_The request_.
Transcribe the listing verbatim. Do not carry over any pictures.

_Given data_.
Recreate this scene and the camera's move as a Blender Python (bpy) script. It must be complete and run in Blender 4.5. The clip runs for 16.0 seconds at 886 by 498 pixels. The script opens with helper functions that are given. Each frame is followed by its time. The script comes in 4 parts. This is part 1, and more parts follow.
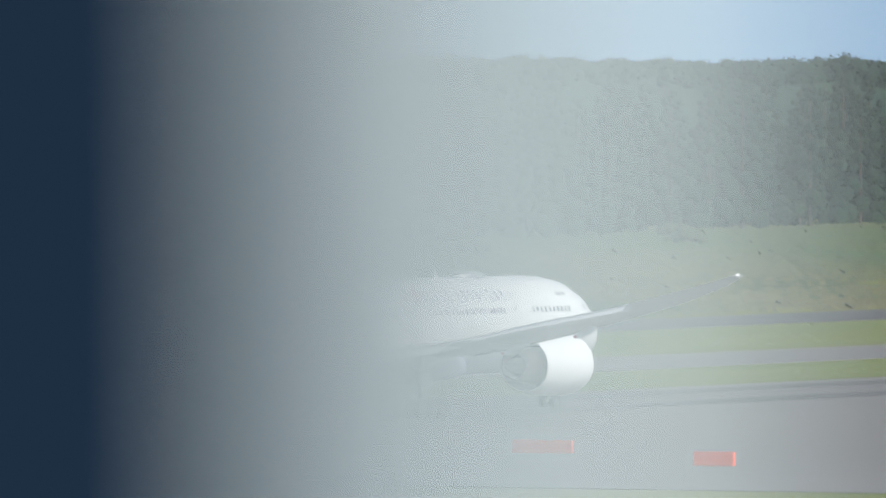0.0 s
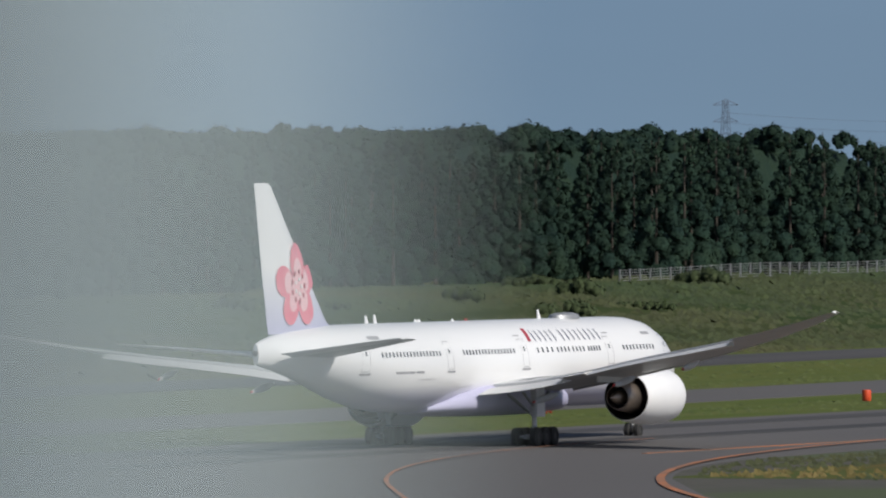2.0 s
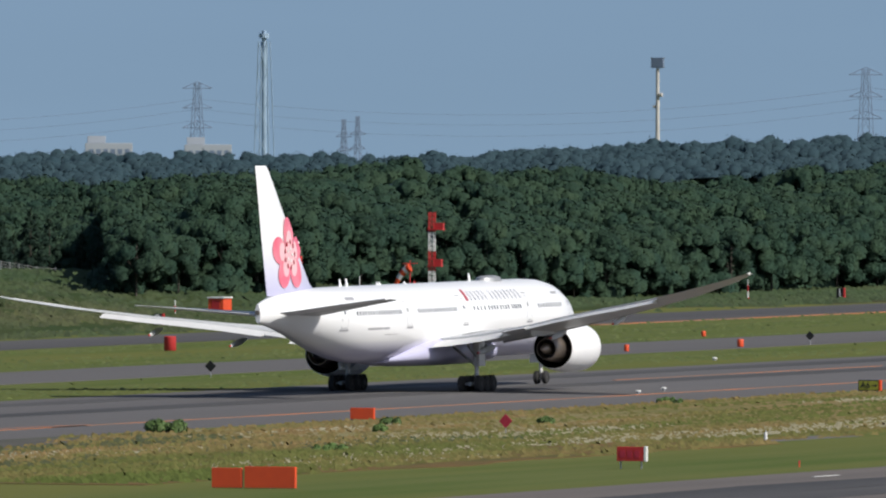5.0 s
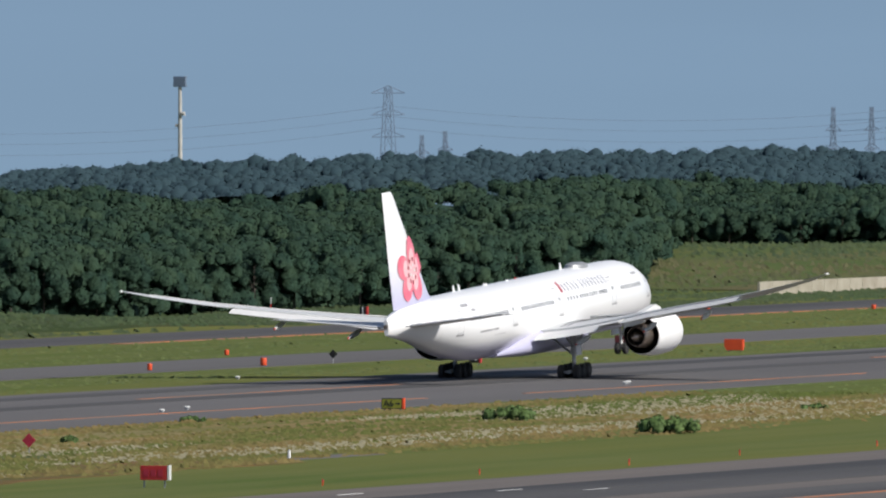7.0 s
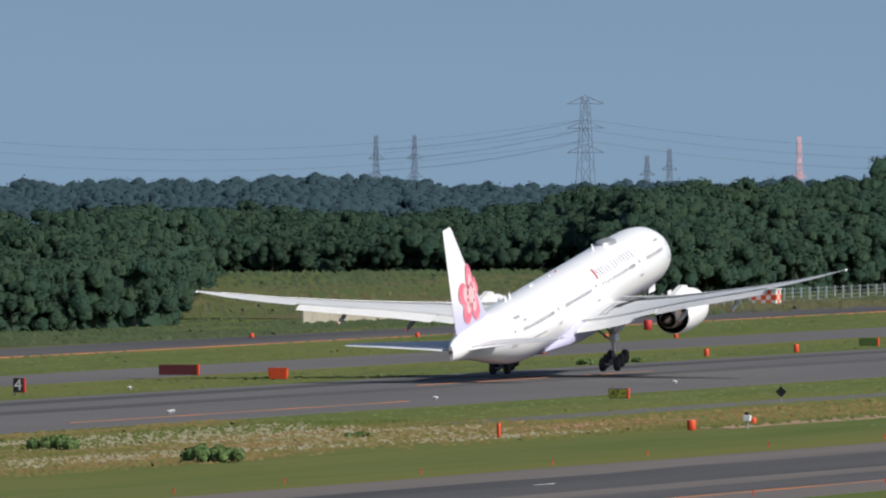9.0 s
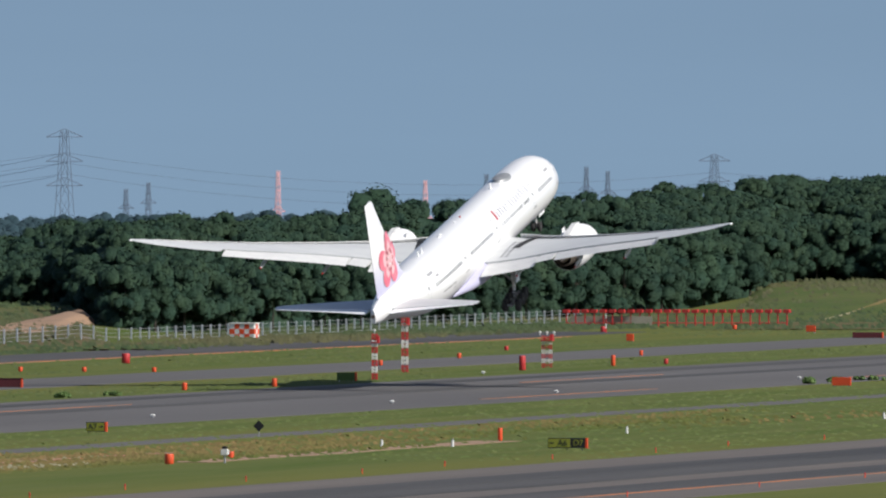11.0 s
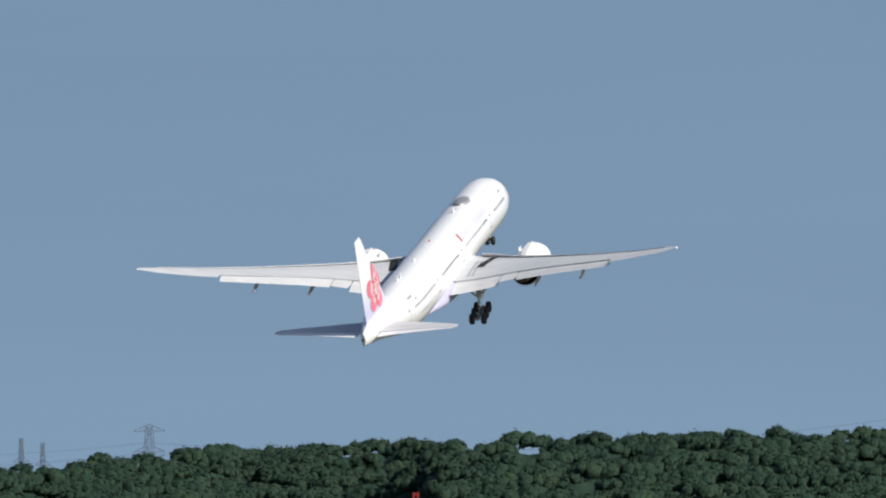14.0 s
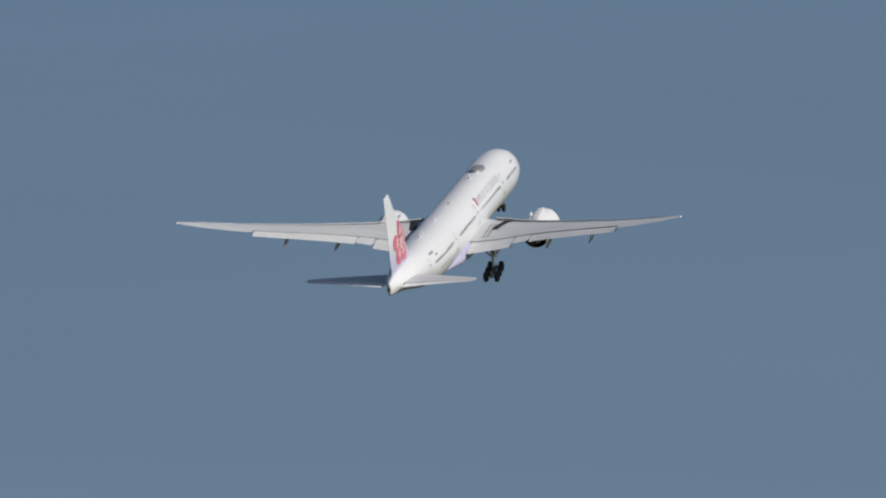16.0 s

_Full output_.
Recreate this scene and the camera's move as a Blender Python (bpy) script. It must be complete and run in Blender 4.5. The clip runs for 16.0 seconds at 886 by 498 pixels. The script opens with helper functions that are given. Each frame is followed by its time. The script comes in 4 parts. This is part 1, and more parts follow.
0.0 s
2.0 s
5.0 s
7.0 s
9.0 s
11.0 s
14.0 s
16.0 s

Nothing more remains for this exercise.